Jeremiah 4:5-6 says,

Declare in Judah and proclaim in Jerusalem, and say:

“Blow the trumpet in the land; Cry, ‘Gather together,’

And say, ‘Assemble yourselves,

And let us go into the fortified cities.’

Set up the standard toward Zion.

Take refuge! Do not delay!

For I will bring disaster from the north,

And great destruction” Jeremiah 4:5-6.

In Hosea 8:1, “Set the trumpet to your mouth! He shall come like an eagle against the house of the LORD because they have transgressed My covenant and rebelled against My law.”

It’s the watchman’s two-fold duty, 1) To faithfully watch and see the danger that approaches to his people;and 2) to blow the warning to his people loudly and clearly.And so, in our passage, the watchman “sees the sword coming upon the land”, and “blows the trumpet and warns the people”(v. 3).

Since God has appointed pastors as overseers we are not to sit silently at our post and be idle. We are to be a people who are students of God’s word. Our call is to believe what God says, apply that truth to life around us, and instruct our flock with the truth. We need to be able to discern any danger that is coming towards the people whom God has placed in our care.

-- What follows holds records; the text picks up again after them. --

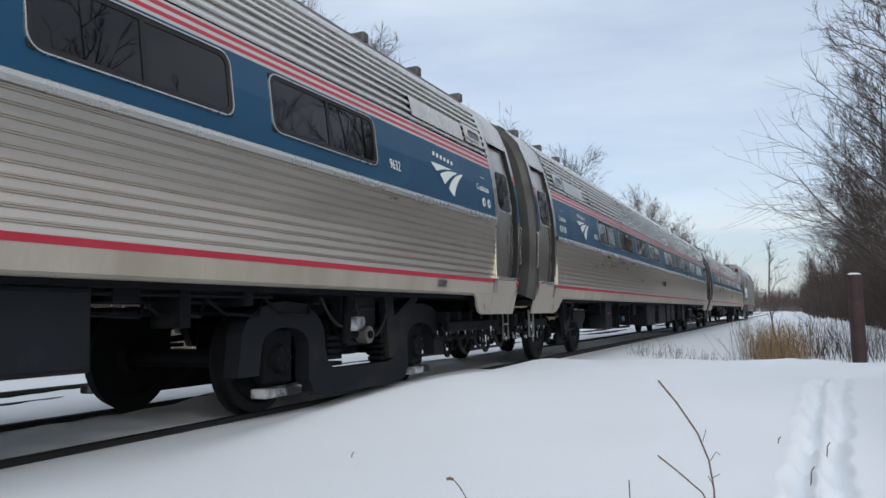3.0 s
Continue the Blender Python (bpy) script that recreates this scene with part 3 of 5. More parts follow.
def equipment(car, specs):
    """Underfloor boxes: (y0, y1, z0, z1, kind)."""
    for y0, y1, z0, z1, kind in specs:
        if kind == "tank":
            for s in (1, -1):
                bm = bmesh.new()
                r = (z1 - z0) / 2
                rows_ = [(y0, .25), (y0 + .02, .55), (y0 + .06, .80), (y0 + .12, .95), (y0 + .18, 1), (y1 - .18, 1), (y1 - .12, .95), (y1 - .06, .80), (y1 - .02, .55), (y1, .25)]
                rings_ = [[bm.verts.new((.98 * s + r * k * math.cos(q * math.tau / 24), yy, z0 + r + r * k * math.sin(q * math.tau / 24))) for q in range(24)] for yy, k in rows_]
                for ra, rb in zip(rings_, rings_[1:]):
                    for q in range(24):
                        bm.faces.new((ra[q], ra[(q + 1) % 24], rb[(q + 1) % 24], rb[q]))
                bm.faces.new(rings_[0][::-1])
                bm.faces.new(rings_[-1])
                t = part("air_tank", bm, "box", car, "grey air tank with domed ends", smooth=True)
                part("drain_cock", cyl(bmesh.new(), (.98 * s, y1 - .3, z0 - .09), (.98 * s, y1 - .3, z0 + .02), .018, n=8), "black", t)
                for yy in (y0 + (y1 - y0) * .25, y0 + (y1 - y0) * .75):
                    part("hanger", boxes((.9 * s, 1.06 * s, yy - .02, yy + .02, z1 - .04, 1.06)), "black", t)
        elif kind == "open":
            bm = bmesh.new()
            for a in ((y0, y0 + .045, z0, z1), (y1 - .045, y1, z0, z1), (y0 + .05, y1 - .05, z0, z0 + .05), (y0 + .05, y1 - .05, z1 - .05, z1)):
                box(bm, 1.25, 1.30, *a, .006)
            box(bm, .15, 1.245, y0, y0 + .04, z0, z1, .006)
            box(bm, .80, .84, y0 + .05, y0 + (y1 - y0) * .5, z0 + .02, z1, .006)
            f = part("equipment_frame", bm, "black", car)
            w, h = y1 - y0, z1 - z0
            part("control_box", boxes((.95, 1.18, y0 + w * .14, y0 + w * .42, z0 + h * .12, z0 + h * .86), bevel=.01), "black", f)
            side_text(f, "AMF", y0 + w * .17, z0 + h * .5, .12, "steel_plain", x=1.182, lift=.002, name="lettering")
            part("label_plate", boxes((1.181, 1.186, y0 + w * .21, y0 + w * .33, z0 + h * .18, z0 + h * .30)), "white", f)
            part("label_bar", boxes((1.187, 1.189, y0 + w * .22, y0 + w * .32, z0 + h * .245, z0 + h * .285)), "red", f)
            bm = bmesh.new()
            cyl(bm, (.98, y0 + w * .44, z0 + h * .44), (1.02, y0 + w * .66, z0 + h * .44), .125, n=20)
            for q in range(5):
                yy = y0 + w * (.46 + .045 * q)
                cyl(bm, (.985, yy, z0 + h * .44), (.99, yy + .018, z0 + h * .44), .14, n=20)
            cyl(bm, (1.02, y0 + w * .66, z0 + h * .40), (1.03, y0 + w * .80, z0 + h * .38), .06, n=14)
            cyl(bm, (1.0, y0 + w * .50, z0 + h * .60), (1.02, y0 + w * .56, z0 + h * .78), .05, n=12)
            part("compressor", bm, "bare", f, "bare metal compressor housing")
            bm = bmesh.new()
            cyl(bm, (1.15, y0 + w * .86, z0 + h * .36), (1.2, y0 + w * .86, z0 + h * .36), .06, n=14)
            part("cap", bm, "blue_cap", f)
        else:
            deep = {"label": .92, "box": .38}.get(kind, .62)
            if kind == "long":
                part("equipment_box", box(bmesh.new(), -1.28, -.55, y0, y1, z0, z1, .015), "box", car)
            b = part("equipment_box", box(bmesh.new(), deep, 1.28, y0, y1, z0, z1, .015), "box" if kind != "black" else "black", car)
            if kind != "long":
                part("mounting_rail", boxes((deep, 1.20, y0 + .06, y0 + .11, z1 - .004, 1.03)), "black", b)
                part("mounting_rail", boxes((deep, 1.20, y1 - .11, y1 - .06, z1 - .004, 1.03)), "black", b)
            if kind == "box":
                part("cover_plate", boxes((1.281, 1.291, y0 + .03, y1 - .03, z0 + .03, z1 - .03), bevel=.003), "box", b)
                part("stencil_bar", boxes((1.292, 1.294, (y0 + y1) / 2 - .05, (y0 + y1) / 2 + .05, z0 + .36, z0 + .375)), "diaphragm", b)
                part("stencil_bar", boxes((1.292, 1.294, (y0 + y1) / 2 - .02, (y0 + y1) / 2 + .02, z0 + .31, z0 + .345)), "diaphragm", b)
            if kind == "label":
                rngi = random.Random(int(y0 * 10))
                bm = bmesh.new()
                for q in range(16):
                    yy, xx = rngi.uniform(y0, y1), rngi.uniform(deep, 1.28)
                    cyl(bm, (xx, yy, z0 - rngi.uniform(.02, .07)), (xx, yy, z0 + .01), .002, .009, n=5)
                tagged(part("ice_drips", bm, "black", b, "dirty ice drips along the lower edge"), kind="stuff")
            if kind == "label":
                part("label_bar", boxes((1.281, 1.285, y0 + (y1 - y0) * .3, y0 + (y1 - y0) * .75, z0 + (z1 - z0) * .56, z0 + (z1 - z0) * .60)), "red", b)
            n = max(1, round((y1 - y0) / 1.35))
            for k in range(n):
                a, c = y0 + (y1 - y0) * k / n + .02, y0 + (y1 - y0) * (k + 1) / n - .02
                if kind == "long":
                    zm = z0 + (z1 - z0) * .46
                    part("access_cover", boxes((1.281, 1.294, a, c, zm + .008, z1 - .02), bevel=.003), "box", b)
                    part("access_cover", boxes((1.281, 1.290, a, c, z0 + .01, zm - .008), bevel=.003), "box", b)
                    for yy in (a + .08, c - .08):
                        part("latch", prism_x(bmesh.new(), [(yy - .05, z1 - .22), (yy + .05, z1 - .18), (yy + .045, z1 - .06), (yy + .01, z1 - .08), (yy - .01, z1 - .17)], 1.294, 1.312), "caked", b)
                        part("hinge", boxes((1.290, 1.304, yy - .05, yy + .05, zm - .02, zm + .02), bevel=.004), "black", b)
                    for yy in (a + .25, c - .25):
                        part("support_bracket", prism_x(bmesh.new(), [(yy - .07, 1.03), (yy + .07, 1.03), (yy + .04, z1), (yy - .04, z1)], 1.20, 1.24), "box", b)


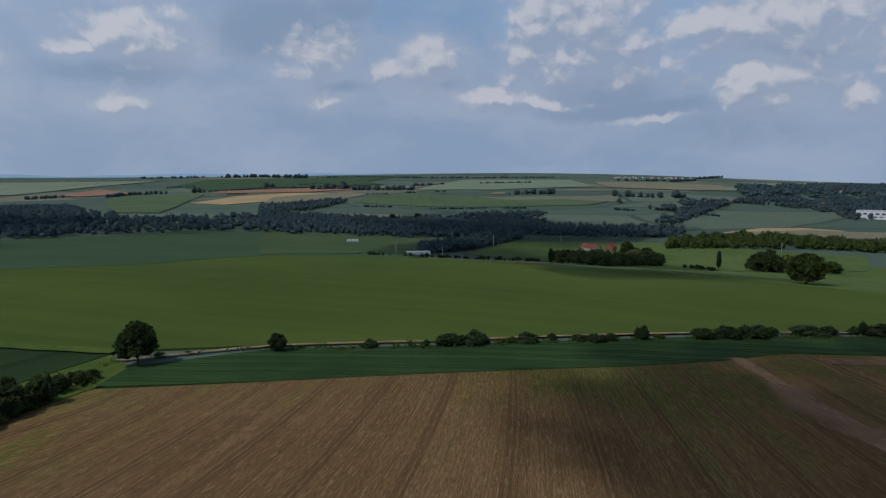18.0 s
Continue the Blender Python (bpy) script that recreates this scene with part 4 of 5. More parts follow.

Our watching and warning are done with mercy in mind. For God has placed us as a watchman in the midst of people. God has entrusted watchmen with His message of salvation, with the gospel of Jesus Christ, “…we have redemption through His blood, the forgiveness of sins, according to the riches of His grace…“ (Eph. 1:7).

This is what we have been called to, entrusted with, given the privilege to proclaim, let us not grow weary, nor take our eyes off the threat, as we cling to the hope of the resurrection. Our mission is critical and because of that Satan is busy.